6. This last proposition seems to us to be the critical factor in this case since at the end of the day the parties were not really divided on the legal principles. There was some discussion as to whether the onus of establishing a relevant transfer rested with the respondents since they brought the original claim for unlawful deduction to establish such a causal link or with the appellants to establish there was no causal link.
7. We would not consider it advisable to decide this case at this level on any question of onus nor do we think it appropriate to raise to the level of presumption in law that a variation in a contract of employment after a transfer, establishes, until it is rebutted, a causal link between the two. Rather we prefer to approach the matter on the simple evidential basis but posing the question, "was there evidence before the Tribunal to entitle it to reach the decision it did that there was a causal link in this case." (my emphasis)

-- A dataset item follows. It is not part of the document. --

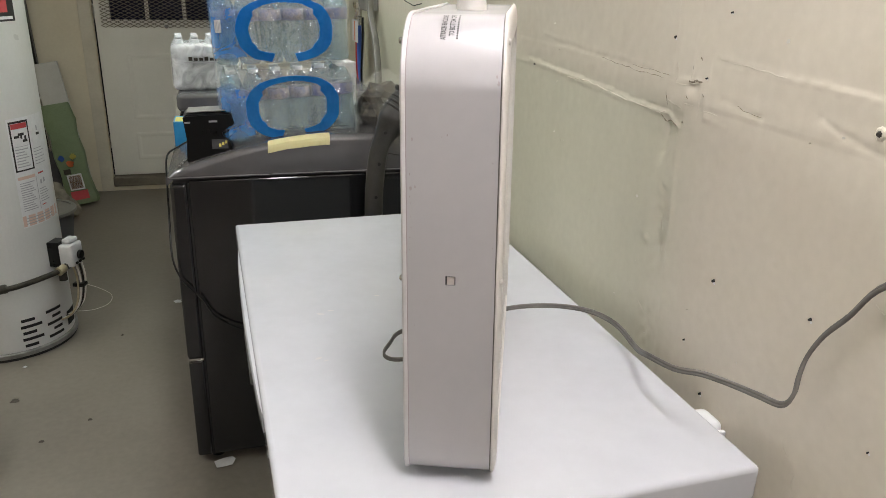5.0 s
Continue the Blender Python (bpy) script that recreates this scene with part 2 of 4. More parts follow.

Remaining mindful that I was required to interpret the Regulations in a "purposive" manner I arrived at the view, albeit with a considerable degree of hesitation, as the position with regard to post transfer variations are not at all clear from the cases to which I was referred and in particular Wilson, that the transfer itself was not causally linked to the variation in Mr Lorimer's contract of employment. In arriving at this view I was mindful of the manner in which the contract had been varied, the acceptance of the job description by the applicant on 20 June 1997 (R7) without protest and the other matters detailed above which I had regard to in arriving at my view that the contract had been varied. I accepted the submission by the respondents' Counsel that the transfer in the present case simply provided the "occasion" for the change rather than being the reason for the variation. Accordingly the variation of the contract was valid under TUPE and there was no unlawful deduction from the applicant's wages in contravention of Section 13 of the Employment Rights Act 1996.